It’s 1 January 2021. Dozing in bed, floating in that warm & fuzzy limbo between dreams and reality, and that’s where it hits him. That lightbulb moment. (At last!) He sits bolt-upright in bed, punches the air and shouts: “You know what, honey, I’m gonna start a papermill!”.
She snorts awake; reluctantly conscious. Oh no. Not again. Not another hare-brained scheme…
“…and, by the end of next year, we’ll publish 20,000 fake papers!”. He rushes to his Rolodex in a flurry of excitement. Dust spews out centrifugally. “I’ll call Jeff first. He’s always up for a laugh. Maybe he’ll buy a fake paper from my mill… He’s a good lad.”
“Darling…it…” she says, cautiously, careful not to patronise.
“If I’m super-quick, I can start writing before lunch!”
“Sweetie…it doesn’t…” she puts a soothing hand on his shoulder. How should she put this?
“Oh! And maybe Jeff will tell his friends! And they’ll tell their friends and they’ll…”.
She whispers gently into his ear: “Honey… it doesn’t scale!”
… And the lightbulb goes out.
But it’s not another hare-brained scheme, is it? Because it actually happened.
Here’s a question. Look at the Hindawi retractions…
When the papermills started hitting these journals suddenly, what caused that? Did someone wake up on 1 January 2021 and start papermilling? It isn’t possible.
There is no way that anyone was able to start something that grew in demand and productivity at the rate that we are seeing there. So what are we seeing?

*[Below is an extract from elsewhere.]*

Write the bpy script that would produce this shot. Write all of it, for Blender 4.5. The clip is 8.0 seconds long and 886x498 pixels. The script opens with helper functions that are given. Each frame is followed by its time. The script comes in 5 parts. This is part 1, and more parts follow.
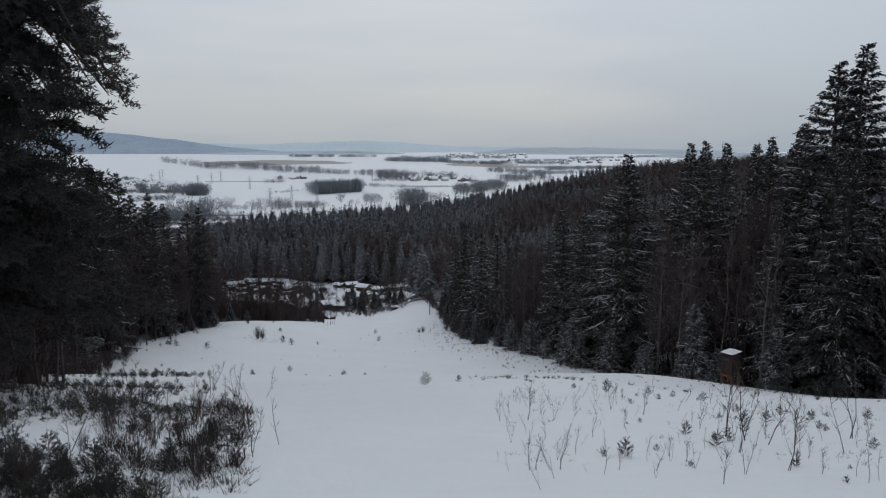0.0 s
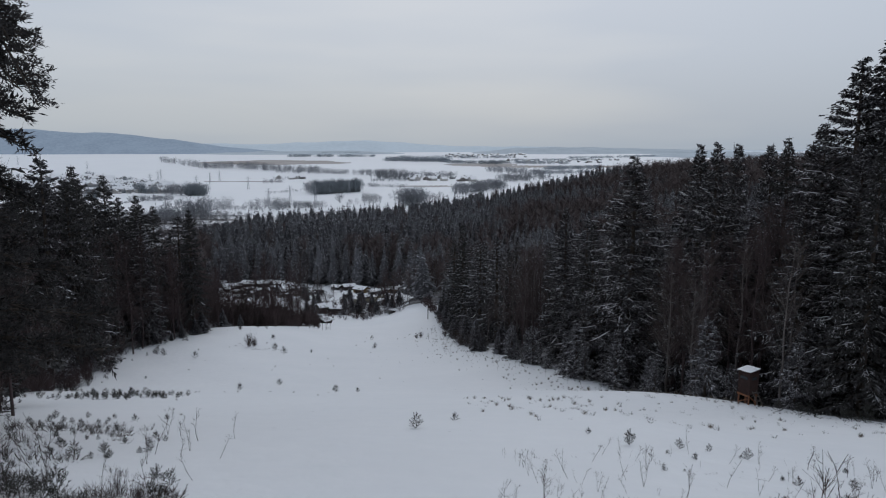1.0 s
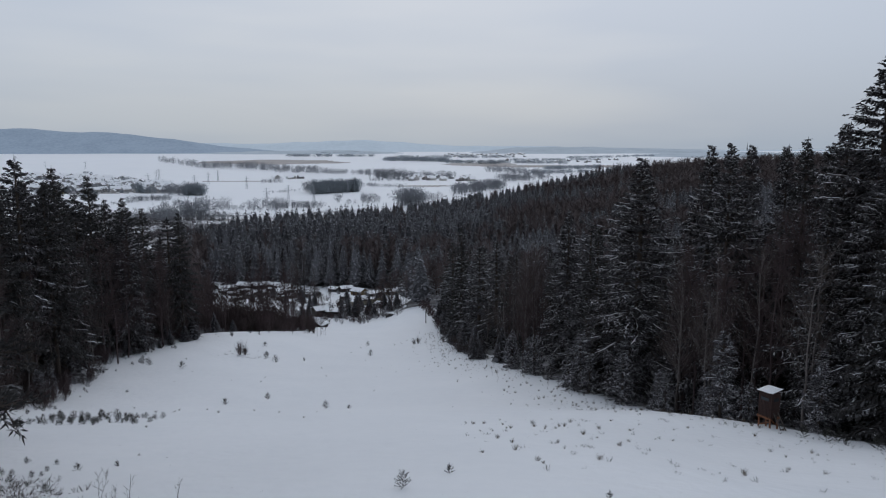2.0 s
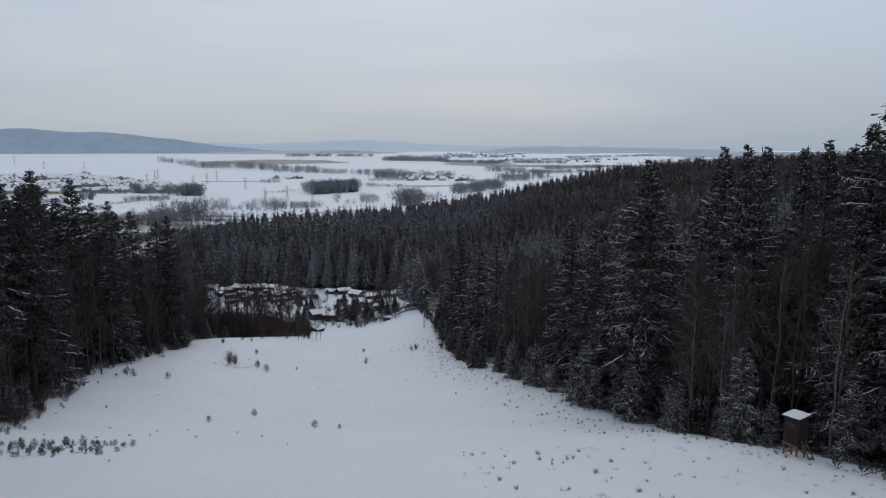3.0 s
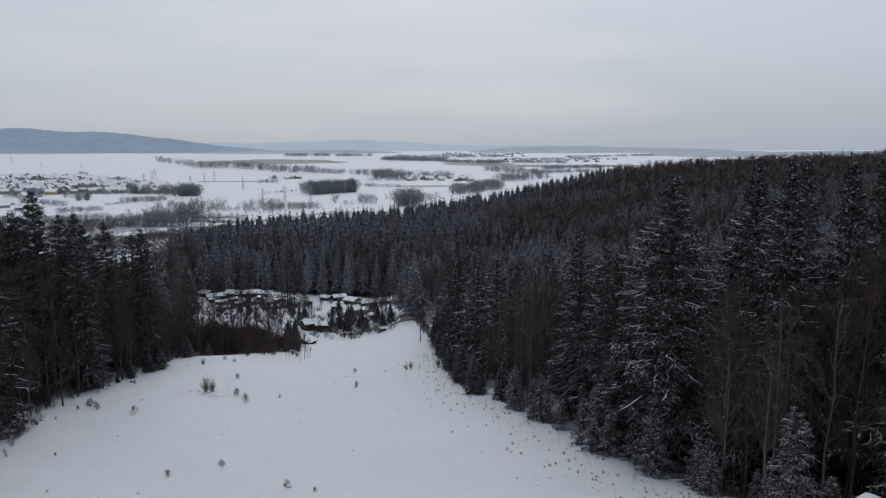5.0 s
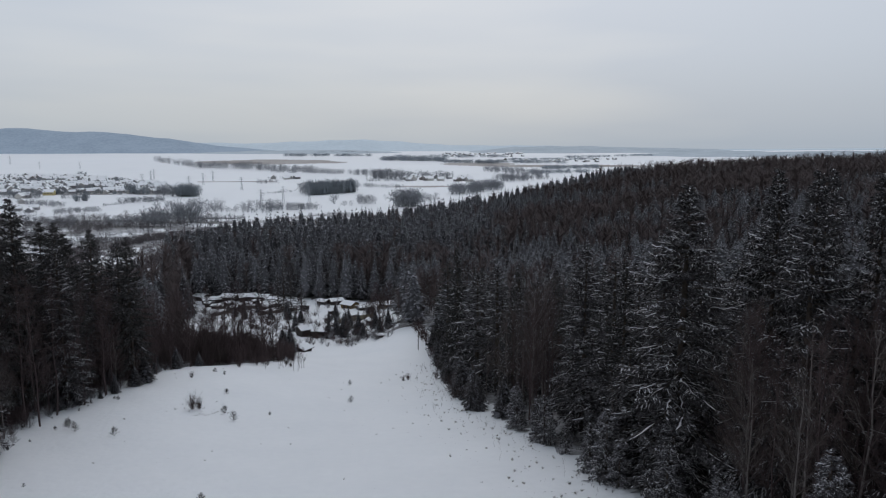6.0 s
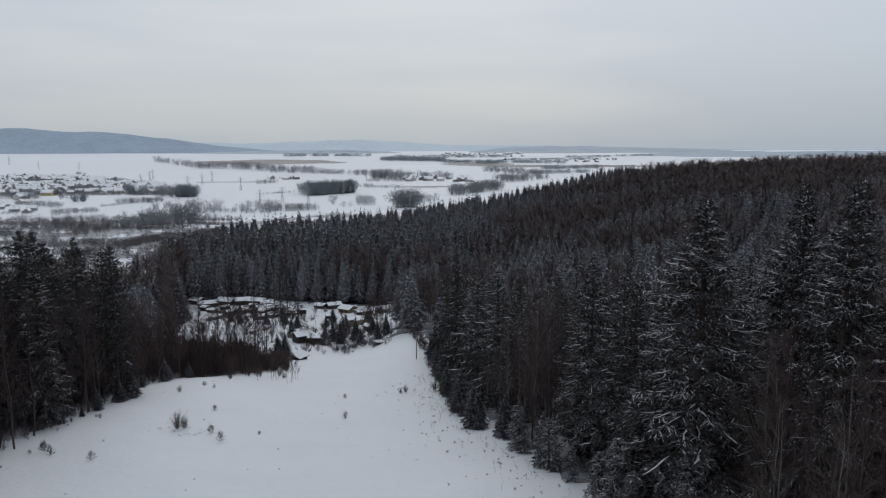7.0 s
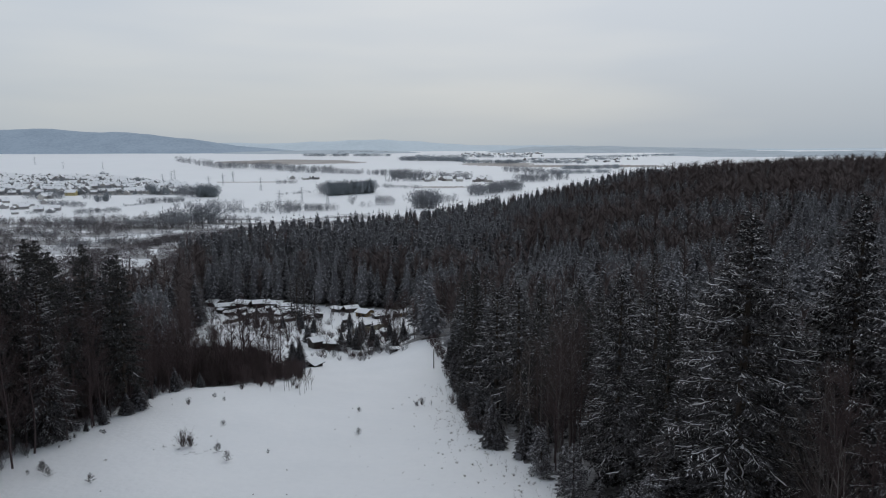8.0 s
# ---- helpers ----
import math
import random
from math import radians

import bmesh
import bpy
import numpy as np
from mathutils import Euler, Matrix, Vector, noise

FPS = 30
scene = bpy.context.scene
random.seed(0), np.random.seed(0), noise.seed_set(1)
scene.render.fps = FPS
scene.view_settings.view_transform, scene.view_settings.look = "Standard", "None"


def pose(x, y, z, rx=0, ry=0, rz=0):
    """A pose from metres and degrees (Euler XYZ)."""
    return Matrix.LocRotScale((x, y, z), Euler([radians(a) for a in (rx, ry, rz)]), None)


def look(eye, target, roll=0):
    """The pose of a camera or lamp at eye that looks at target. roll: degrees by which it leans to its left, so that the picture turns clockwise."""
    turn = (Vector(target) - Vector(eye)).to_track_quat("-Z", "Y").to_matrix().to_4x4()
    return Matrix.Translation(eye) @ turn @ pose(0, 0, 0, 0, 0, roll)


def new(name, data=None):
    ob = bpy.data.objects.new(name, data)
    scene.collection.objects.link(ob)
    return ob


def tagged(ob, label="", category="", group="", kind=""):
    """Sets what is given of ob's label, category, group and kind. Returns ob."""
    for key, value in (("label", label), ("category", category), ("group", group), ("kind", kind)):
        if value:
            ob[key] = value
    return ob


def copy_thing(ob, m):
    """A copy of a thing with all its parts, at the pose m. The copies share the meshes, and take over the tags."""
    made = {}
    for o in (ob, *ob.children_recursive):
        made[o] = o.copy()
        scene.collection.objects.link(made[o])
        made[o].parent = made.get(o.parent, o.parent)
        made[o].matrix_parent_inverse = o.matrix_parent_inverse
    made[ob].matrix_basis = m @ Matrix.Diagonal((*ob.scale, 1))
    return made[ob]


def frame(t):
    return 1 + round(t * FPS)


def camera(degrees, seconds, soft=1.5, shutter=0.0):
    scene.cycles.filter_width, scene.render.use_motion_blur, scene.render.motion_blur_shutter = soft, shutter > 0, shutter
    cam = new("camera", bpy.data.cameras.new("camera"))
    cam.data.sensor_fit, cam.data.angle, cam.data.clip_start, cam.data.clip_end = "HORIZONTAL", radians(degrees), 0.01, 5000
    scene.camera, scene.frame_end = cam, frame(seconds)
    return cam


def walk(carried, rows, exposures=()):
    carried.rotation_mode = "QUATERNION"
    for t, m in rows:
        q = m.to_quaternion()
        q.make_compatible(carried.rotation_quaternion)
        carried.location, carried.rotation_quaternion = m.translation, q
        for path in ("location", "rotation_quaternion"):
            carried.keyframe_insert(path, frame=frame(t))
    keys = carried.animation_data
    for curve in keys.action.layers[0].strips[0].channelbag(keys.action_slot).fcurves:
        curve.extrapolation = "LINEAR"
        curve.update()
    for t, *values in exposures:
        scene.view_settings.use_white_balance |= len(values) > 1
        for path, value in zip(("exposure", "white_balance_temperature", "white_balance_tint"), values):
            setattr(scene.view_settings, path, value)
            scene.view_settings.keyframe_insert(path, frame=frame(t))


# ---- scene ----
cam = camera(64.9, 8.0, soft=1.1)
METRES, EYE, TILT, LEAN, TURN = 30.0, 0.0, -8.45, 0.0, 0.0
ROWS = [
    (0.0, 0.0, 0.0, 0.0, 0.0, 0.0, -0.0),
    (0.5, 0.0034, 0.0553, 0.0106, -0.03, 0.0, 0.04),
    (1.0, 0.0063, 0.1106, 0.0218, -0.06, -0.02, 0.06),
    (1.5, 0.0094, 0.1674, 0.0328, -0.1, -0.04, 0.06),
    (3.0, 0.0189, 0.3421, 0.0654, -0.18, -0.07, 0.09),
    (3.5, 0.0222, 0.4023, 0.0786, -0.2, -0.08, 0.11),
    (4.0, 0.0256, 0.4627, 0.0963, -0.23, -0.09, 0.11),
    (4.5, 0.0291, 0.5238, 0.1153, -0.24, -0.11, 0.12),
    (6.0, 0.0393, 0.7104, 0.1721, -0.3, -0.12, 0.14),
    (6.5, 0.0421, 0.774, 0.1912, -0.32, -0.12, 0.14),
    (7.0, 0.0456, 0.8386, 0.2107, -0.32, -0.13, 0.15),
    (7.5, 0.0482, 0.9025, 0.2293, -0.2, -0.12, 0.13),
    (8.0, 0.05, 0.9663, 0.2475, 1.25, -0.14, -0.04),
]
walk(cam, [(t, pose(0, 0, EYE, TILT, LEAN, TURN) @ pose(METRES * x, METRES * y, METRES * z, 90 + pitch, roll, yaw)) for t, x, y, z, yaw, pitch, roll in ROWS],
     exposures=((0.0, -0.04, 6420, 10), (1.5, -0.02, 6260, 12), (3.5, 0.0, 6200, 12), (4.5, 0.03, 6290, 12), (6.5, 0.08, 6460, 11), (8.0, 0.07, 6500, 10)))

# ---- world, sun ----
world = bpy.data.worlds.new("overcast_sky")
scene.world = world
world.use_nodes = True
wn, wl = world.node_tree.nodes, world.node_tree.links
wn.clear()
w_out, w_bg = wn.new("ShaderNodeOutputWorld"), wn.new("ShaderNodeBackground")
w_sky = wn.new("ShaderNodeTexSky")
w_sky.sky_type, w_sky.sun_disc = "NISHITA", False
SUN_ELEV, SUN_ROT = radians(38), radians(10)
w_sky.sun_elevation, w_sky.sun_rotation = SUN_ELEV, SUN_ROT
w_sky.air_density, w_sky.dust_density = 1.0, 3.0
# a closed cloud deck in front of the clear sky
w_tc, w_sep = wn.new("ShaderNodeTexCoord"), wn.new("ShaderNodeSeparateXYZ")
w_ramp, w_noise, w_map = wn.new("ShaderNodeValToRGB"), wn.new("ShaderNodeTexNoise"), wn.new("ShaderNodeMapping")
w_map.inputs["Scale"].default_value = (1.0, 1.0, 6.5)
w_map.inputs["Location"].default_value = (0.35, 0.0, 0.2)
w_noise.inputs["Scale"].default_value, w_noise.inputs["Detail"].default_value = 1.6, 3.0
wl.new(w_tc.outputs["Generated"], w_sep.inputs[0])
wl.new(w_tc.outputs["Generated"], w_map.inputs["Vector"])
wl.new(w_map.outputs[0], w_noise.inputs["Vector"])
wl.new(w_sep.outputs["Z"], w_ramp.inputs["Fac"])
r = w_ramp.color_ramp
r.elements[0].position, r.elements[0].color = 0.0, (4.75, 5.3, 5.75, 1)
r.elements[1].position, r.elements[1].color = 1.0, (5.1, 5.5, 6.05, 1)
for p, c in ((0.05, (5.15, 5.65, 6.1, 1)), (0.12, (5.95, 6.4, 6.85, 1)), (0.24, (6.8, 7.2, 7.6, 1)), (0.45, (5.6, 6.05, 6.6, 1))):
    e = r.elements.new(p)
    e.color = c
w_nr = wn.new("ShaderNodeMapRange")
w_nr.inputs["From Min"].default_value, w_nr.inputs["From Max"].default_value = 0.34, 0.66
w_side = wn.new("ShaderNodeMath")
w_side.operation = "MULTIPLY_ADD"
w_side.inputs[1].default_value = -0.7
w_sq = wn.new("ShaderNodeMath")
w_sq.operation = "MULTIPLY"
wl.new(w_sep.outputs["X"], w_sq.inputs[0])
w_off = wn.new("ShaderNodeMath")
w_off.inputs[1].default_value = 0.35
wl.new(w_sep.outputs["X"], w_off.inputs[0])
wl.new(w_off.outputs[0], w_sq.inputs[1])
wl.new(w_sq.outputs[0], w_side.inputs[0])
wl.new(w_noise.outputs["Fac"], w_side.inputs[2])
wl.new(w_side.outputs[0], w_nr.inputs["Value"])
w_tone = wn.new("ShaderNodeMix")
w_tone.data_type = "RGBA"
w_tone.inputs["A"].default_value, w_tone.inputs["B"].default_value = (0.88, 0.915, 0.965, 1), (1.08, 1.06, 1.03, 1)
wl.new(w_nr.outputs[0], w_tone.inputs["Factor"])
w_mul, w_mix = wn.new("ShaderNodeVectorMath"), wn.new("ShaderNodeMix")
w_mul.operation = "MULTIPLY"
wl.new(w_ramp.outputs["Color"], w_mul.inputs[0])
wl.new(w_tone.outputs["Result"], w_mul.inputs[1])
w_mix.data_type = "RGBA"
w_mix.inputs["Factor"].default_value = 0.93
wl.new(w_sky.outputs[0], w_mix.inputs["A"])
wl.new(w_mul.outputs[0], w_mix.inputs["B"])
wl.new(w_mix.outputs["Result"], w_bg.inputs["Color"])
w_bg.inputs["Strength"].default_value = 0.09
wl.new(w_bg.outputs[0], w_out.inputs["Surface"])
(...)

- We are seeing a process of production that was already fully developed and operating at scale before it came to Hindawi in 2021.
- A market for fake research papers that was very well established. A huge number of people were already queued up for that service on 1 January 2021. At this scale, it’s cultural. If you want a new line on your research CV, paying for it is an accepted practice. It’s what you do.
- We are seeing the tip of the iceberg. Hindawi was just one of many targets of many mills between 2021 and 2022. (Indeed, that’s what our data suggests, too.)
Papermilling is not a hare-brained scheme: it’s a mature industry operating at scale.
One of the interesting things that mills do is publish boring papers. Before mills, every news piece about research fraud was about too-good-to-be-true science which turned out to be exactly that. A big fake discovery in a glam journal. On the flip-side, the mills were able to hide in plain sight by publishing boring papers — only faking results that sounded plausible, but which no one could be bothered to check. We are now at a stage where the fraud is so big, it has become impossible to hide and impossible to ignore.
Here are the journals by red-alert count for 2023**.
Hopefully this illustrates something: they’ve become victims of their own success. Scale has become a liability.
Given a large journal that will accept their papers, the mills can scale by constantly targeting that journal. But when the opportunity is gone (e.g. if a publisher shuts down that journal), then the mills have to find new targets. They will keep hitting everyone, but they will need to find new targets that allow them to continue to operate at scale.
APPENDIX — Data notes
- This isn’t strictly ‘the’ Papermill Alarm. I set things up differently for the analysis that this image comes from. E.g. we are ignoring ‘orange’ alerts and I’ve also left out a few analytical pipelines for the sake of simplicity. The result is, as with previous analyses, that we are looking at lower-bounds.
- I’ve colour-coded the journals somewhat arbitrarily. The top 0.5% are red, the next 0.5% are orange and the remaining 99% are green. It isn’t clear from the image, but almost all of the data is green.
- (On the subject of outliers, I know what some of you are thinking and the answer is ‘no’. The image is intended to be anonymous.)
- There’s a lot more nuance once we add some more analytical pipelines and the really interesting parts of this are ‘in the weeds’. If we zoom in on the data, we see a lot more. But let’s save that for another day.